══ Collected data ══

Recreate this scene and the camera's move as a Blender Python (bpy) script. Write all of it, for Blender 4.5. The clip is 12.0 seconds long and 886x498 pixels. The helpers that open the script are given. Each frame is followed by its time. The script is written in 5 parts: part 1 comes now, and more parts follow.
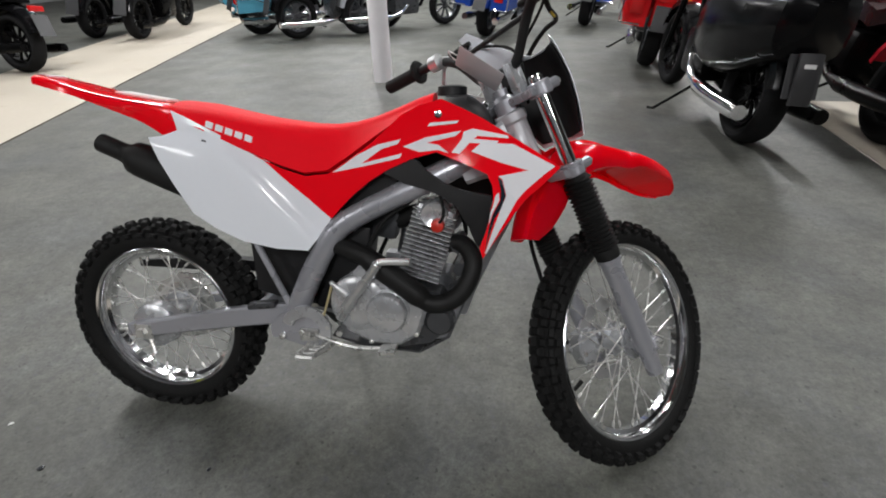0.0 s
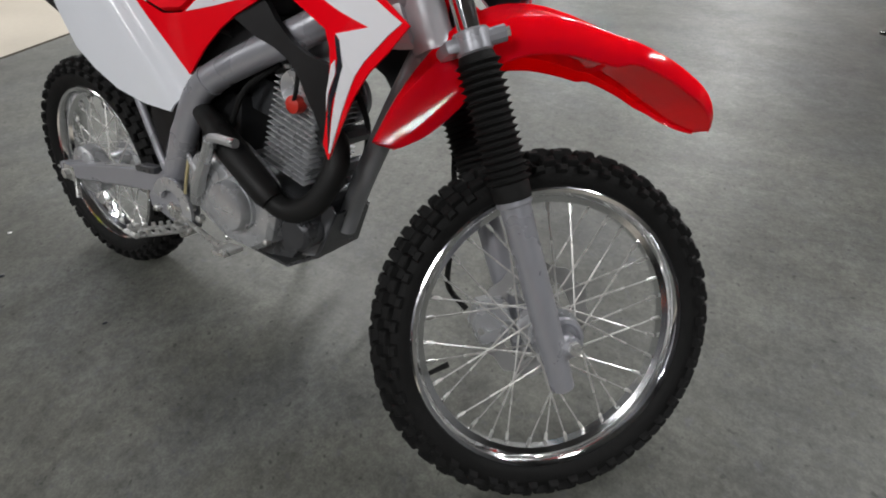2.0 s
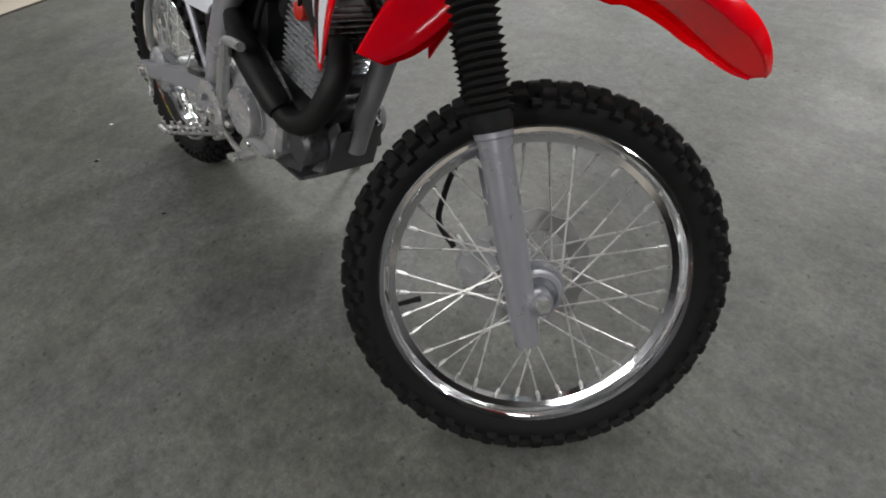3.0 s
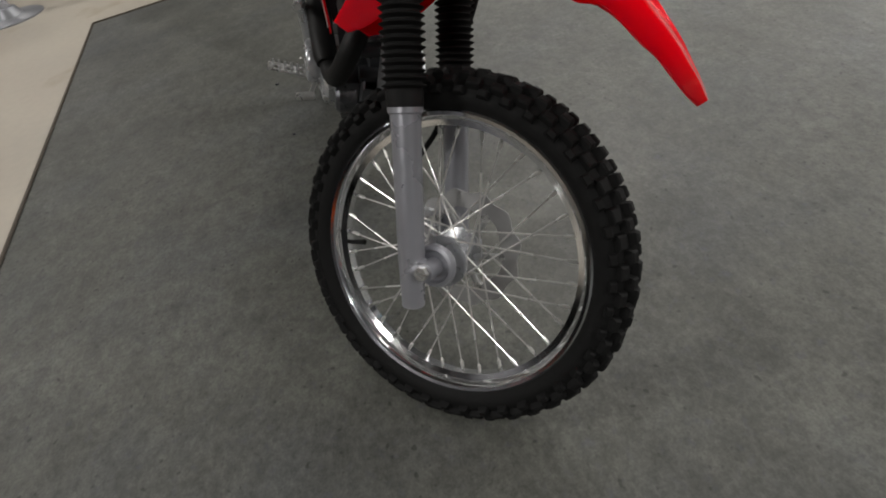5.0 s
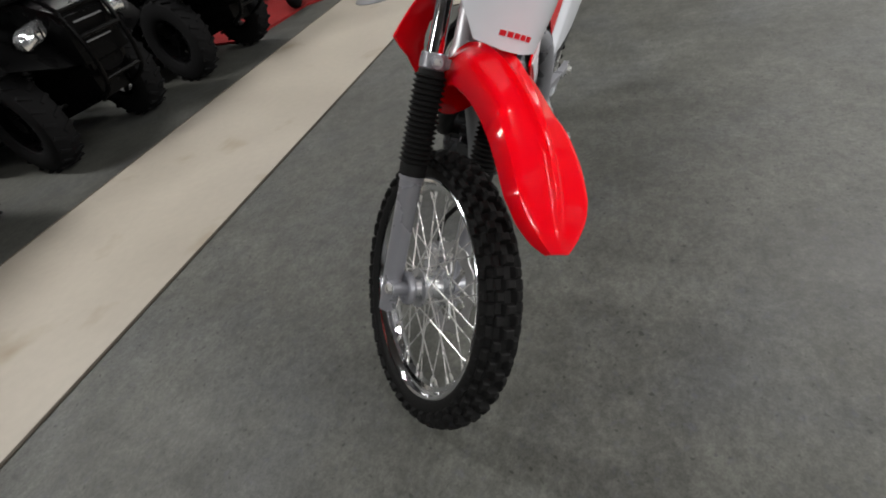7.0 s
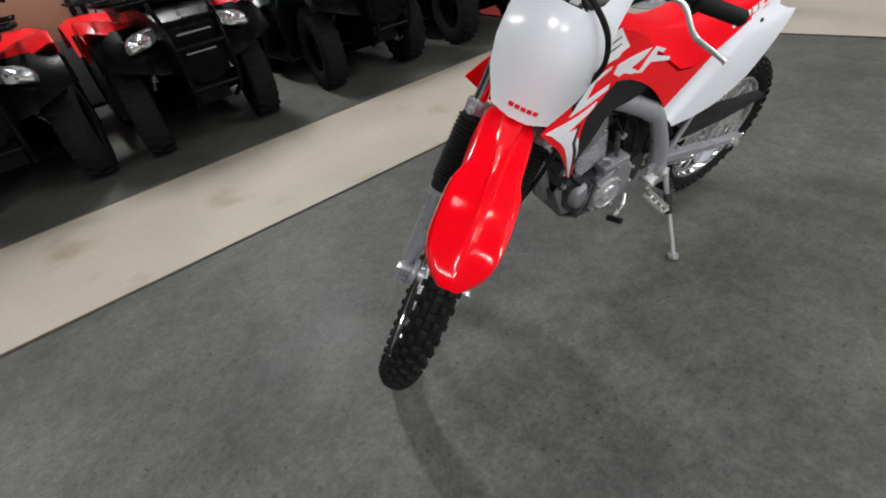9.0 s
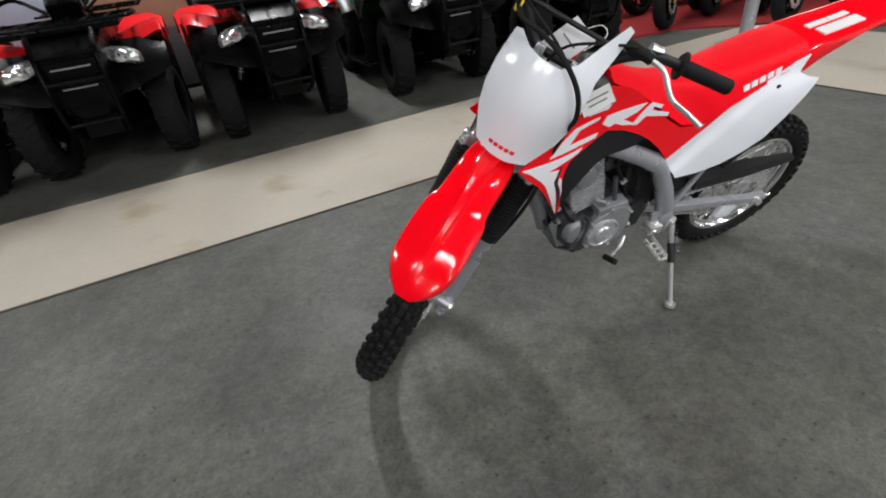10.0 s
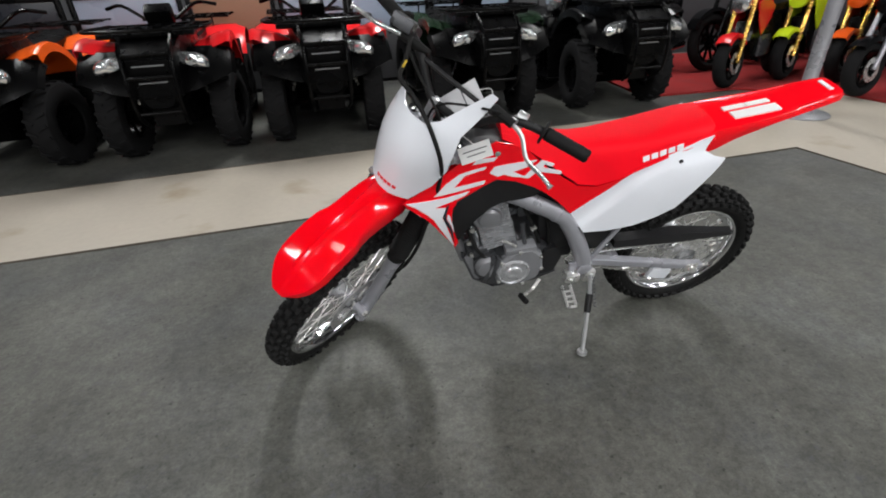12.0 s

═══

__Your task__
Leaving out the pictures, repeat the data above exactly.

__Finished answer__
Recreate this scene and the camera's move as a Blender Python (bpy) script. Write all of it, for Blender 4.5. The clip is 12.0 seconds long and 886x498 pixels. The helpers that open the script are given. Each frame is followed by its time. The script is written in 5 parts: part 1 comes now, and more parts follow.
0.0 s
2.0 s
3.0 s
5.0 s
7.0 s
9.0 s
10.0 s
12.0 s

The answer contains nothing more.